As histórias de conflitos edípicos são típicas da maioria dos contos de fadas que ampliam os interesses da criança além da família próxima. Para dar seus primeiros passos em direção a uma individualidade madura, a criança deve começar a encarar o mundo mais amplo. Se não recebe apoio dos pais em sua exploração real e imaginária do mundo fora de casa, corre o risco de empobrecer o desenvolvimento de sua personalidade.

A aprendizagem infantil envolve a criança em tomar decisões sobre como se mover de forma independente, no momento certo, e em direção às áreas da vida que ela escolhe.
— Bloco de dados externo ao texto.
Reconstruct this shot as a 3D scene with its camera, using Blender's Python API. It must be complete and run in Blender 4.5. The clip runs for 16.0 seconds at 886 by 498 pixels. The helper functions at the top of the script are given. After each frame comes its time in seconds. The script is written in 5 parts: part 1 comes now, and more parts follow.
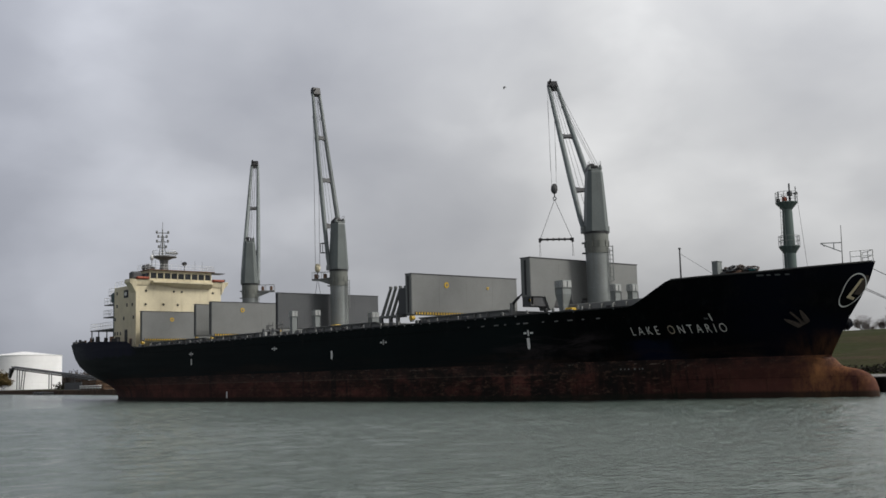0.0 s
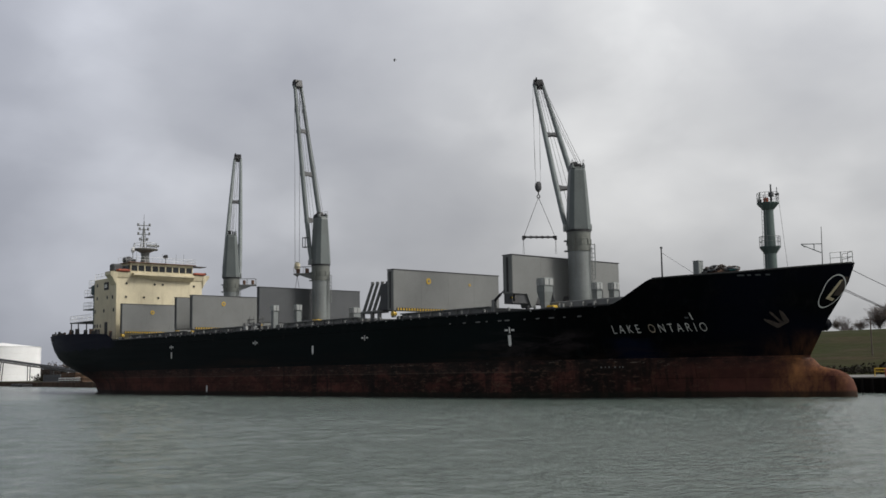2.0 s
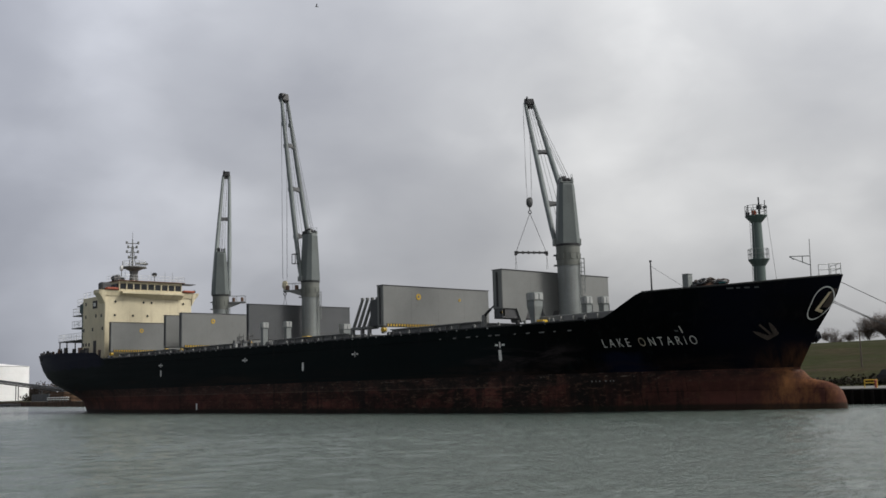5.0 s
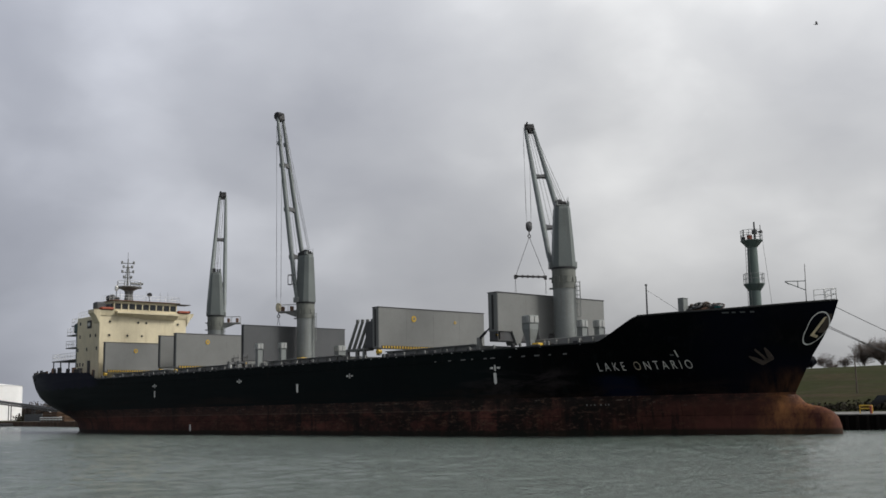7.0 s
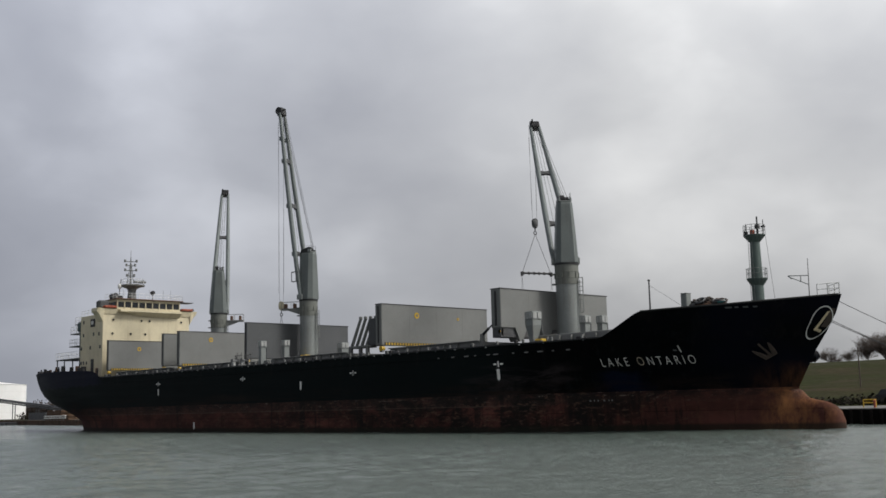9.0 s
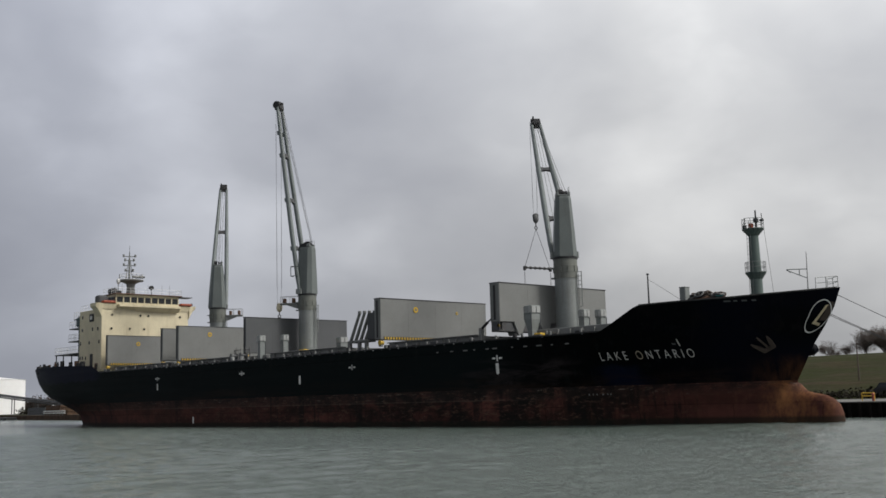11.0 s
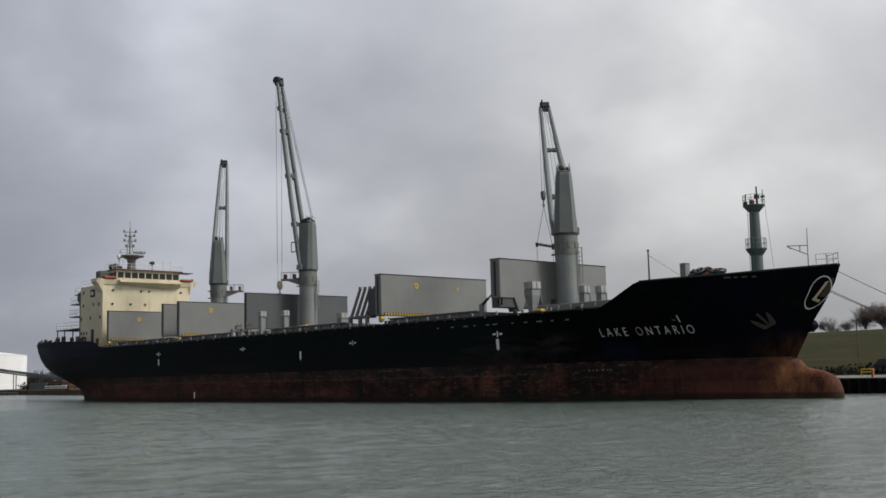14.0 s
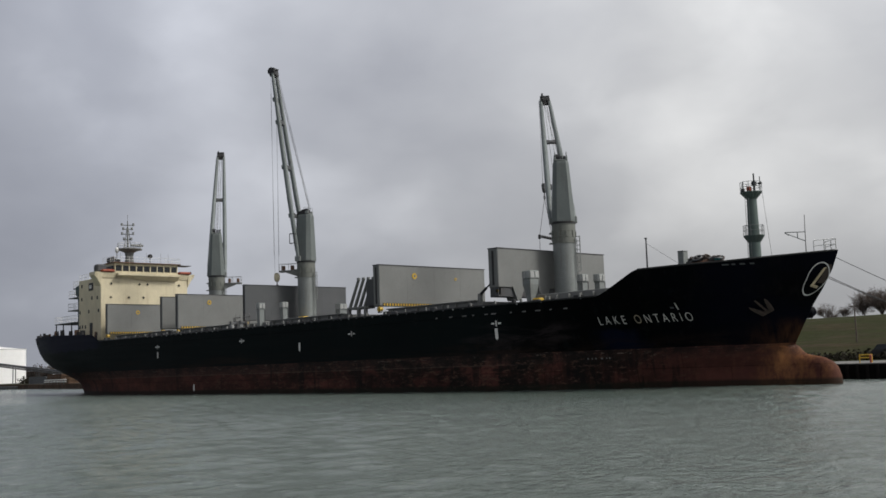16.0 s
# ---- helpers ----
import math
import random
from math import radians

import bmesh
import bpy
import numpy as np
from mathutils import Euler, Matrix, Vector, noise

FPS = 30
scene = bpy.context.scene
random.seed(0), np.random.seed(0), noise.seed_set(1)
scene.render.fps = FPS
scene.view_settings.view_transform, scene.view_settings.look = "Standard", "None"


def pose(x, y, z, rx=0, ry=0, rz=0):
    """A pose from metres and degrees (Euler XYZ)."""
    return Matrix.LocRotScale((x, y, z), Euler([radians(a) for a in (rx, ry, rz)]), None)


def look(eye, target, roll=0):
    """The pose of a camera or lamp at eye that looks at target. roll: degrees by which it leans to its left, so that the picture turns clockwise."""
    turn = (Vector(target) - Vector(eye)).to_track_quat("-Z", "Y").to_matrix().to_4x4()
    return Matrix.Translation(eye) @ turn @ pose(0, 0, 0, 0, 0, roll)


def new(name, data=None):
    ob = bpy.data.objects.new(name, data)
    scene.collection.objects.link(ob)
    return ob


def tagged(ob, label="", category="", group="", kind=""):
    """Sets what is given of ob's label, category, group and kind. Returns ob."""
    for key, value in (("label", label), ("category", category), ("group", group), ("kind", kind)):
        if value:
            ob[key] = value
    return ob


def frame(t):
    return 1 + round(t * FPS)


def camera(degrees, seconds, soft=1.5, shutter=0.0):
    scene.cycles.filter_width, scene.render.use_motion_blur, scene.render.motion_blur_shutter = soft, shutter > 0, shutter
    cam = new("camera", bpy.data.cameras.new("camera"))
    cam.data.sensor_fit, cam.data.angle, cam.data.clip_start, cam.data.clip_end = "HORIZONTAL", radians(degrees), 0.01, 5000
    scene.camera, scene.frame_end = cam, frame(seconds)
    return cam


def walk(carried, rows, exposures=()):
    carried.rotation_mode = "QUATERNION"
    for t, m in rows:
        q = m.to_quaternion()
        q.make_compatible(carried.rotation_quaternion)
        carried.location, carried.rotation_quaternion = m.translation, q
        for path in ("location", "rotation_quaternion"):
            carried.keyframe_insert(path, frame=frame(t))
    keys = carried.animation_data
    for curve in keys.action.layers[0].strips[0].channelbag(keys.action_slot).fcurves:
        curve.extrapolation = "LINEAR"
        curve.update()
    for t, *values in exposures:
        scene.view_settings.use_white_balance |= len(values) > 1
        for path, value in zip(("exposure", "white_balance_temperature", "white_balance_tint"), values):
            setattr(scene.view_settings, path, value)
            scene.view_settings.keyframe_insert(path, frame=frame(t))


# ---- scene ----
# The ship lies along x (bow at +x), port side towards +y; z = 0 is the water.
EYE = (172.55, -71.4, 2.22)
cam = camera(45.0, 16.0, soft=1.6)
walk(cam, [
    (0, pose(*EYE, 96.770, 1.520, 49.320)),
    (0.5, pose(*EYE, 96.495, 1.203, 49.050)),
    (1, pose(*EYE, 96.415, 1.337, 48.824)),
    (1.5, pose(*EYE, 96.583, 0.985, 48.487)),
    (2, pose(*EYE, 96.546, 0.909, 48.302)),
    (2.5, pose(*EYE, 96.599, 1.396, 48.187)),
    (3, pose(*EYE, 96.751, 1.703, 48.256)),
    (3.5, pose(*EYE, 96.858, 1.777, 48.172)),
    (4, pose(*EYE, 96.937, 1.900, 47.989)),
    (6.5, pose(*EYE, 98.255, 0.737, 47.587)),
    (7, pose(*EYE, 98.546, 1.067, 47.525)),
    (7.5, pose(*EYE, 98.706, 0.984, 47.787)),
    (8, pose(*EYE, 98.515, 1.210, 47.707)),
    (8.5, pose(*EYE, 98.470, 1.208, 47.704)),
    (9, pose(*EYE, 98.363, 1.373, 47.708)),
    (11.5, pose(*EYE, 98.050, 1.493, 47.653)),
    (12, pose(*EYE, 98.145, 1.341, 47.926)),
    (12.5, pose(*EYE, 98.742, 0.611, 47.824)),
    (13, pose(*EYE, 98.069, 0.695, 47.754)),
    (13.5, pose(*EYE, 97.235, 0.794, 47.728)),
    (14, pose(*EYE, 96.770, 1.418, 47.677)),
    (14.5, pose(*EYE, 96.514, 1.522, 47.625)),
    (15, pose(*EYE, 96.329, 1.857, 47.511)),
    (15.5, pose(*EYE, 96.237, 1.929, 47.556)),
    (16, pose(*EYE, 96.233, 1.998, 47.631)),
])

# ---- light ----
world = bpy.data.worlds.new("overcast_sky")
scene.world = world
world.use_nodes = True
wn, wl = world.node_tree.nodes, world.node_tree.links
wn.clear()
SUN_AZ, SUN_EL = 36.0, 45.0
sky = wn.new("ShaderNodeTexSky")
sky.sky_type = "NISHITA"
sky.sun_disc = False
sky.sun_elevation, sky.sun_rotation = radians(SUN_EL), radians(90 - SUN_AZ)
sky.air_density, sky.dust_density, sky.ozone_density = 1.0, 4.0, 1.0
hsv = wn.new("ShaderNodeHueSaturation")
hsv.inputs["Saturation"].default_value = 0.25
bg = wn.new("ShaderNodeBackground")
bg.inputs["Strength"].default_value = 0.09
wo = wn.new("ShaderNodeOutputWorld")
wl.new(sky.outputs[0], hsv.inputs["Color"])
wl.new(hsv.outputs[0], bg.inputs["Color"])
wl.new(bg.outputs[0], wo.inputs["Surface"])

sun_data = bpy.data.lights.new("sun", "SUN")
sun_data.energy, sun_data.angle, sun_data.color = 2.3, radians(14), (1.0, 0.97, 0.92)
sun = new("sun", sun_data)
d = Vector((math.cos(radians(SUN_AZ)) * math.cos(radians(SUN_EL)), math.sin(radians(SUN_AZ)) * math.cos(radians(SUN_EL)), math.sin(radians(SUN_EL))))
sun.matrix_world = look(d * 300, (0, 0, 0))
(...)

Os contos de fadas auxiliam nesse processo ao transmitir, de maneira implícita e simbólica, quais são as tarefas apropriadas para cada idade, como lidar com sentimentos ambivalentes em relação aos pais e como controlar esse turbilhão de emoções. Além disso, eles alertam sobre possíveis armadilhas que a criança pode encontrar e evitar, sempre prometendo um desfecho positivo.

 

 

 Referências:

BETTELHEIM, B. A psicanálise dos contos de fadas. Rio de Janeiro: Paz e Terra, 2023. 448p.

KLEIN, M. Primeiras fases do complexo de Édipo: 1928. In: KLEIN, M. Contribuições à psicanálise. São Paulo: Mestre Jou, 1970. p. 253-267.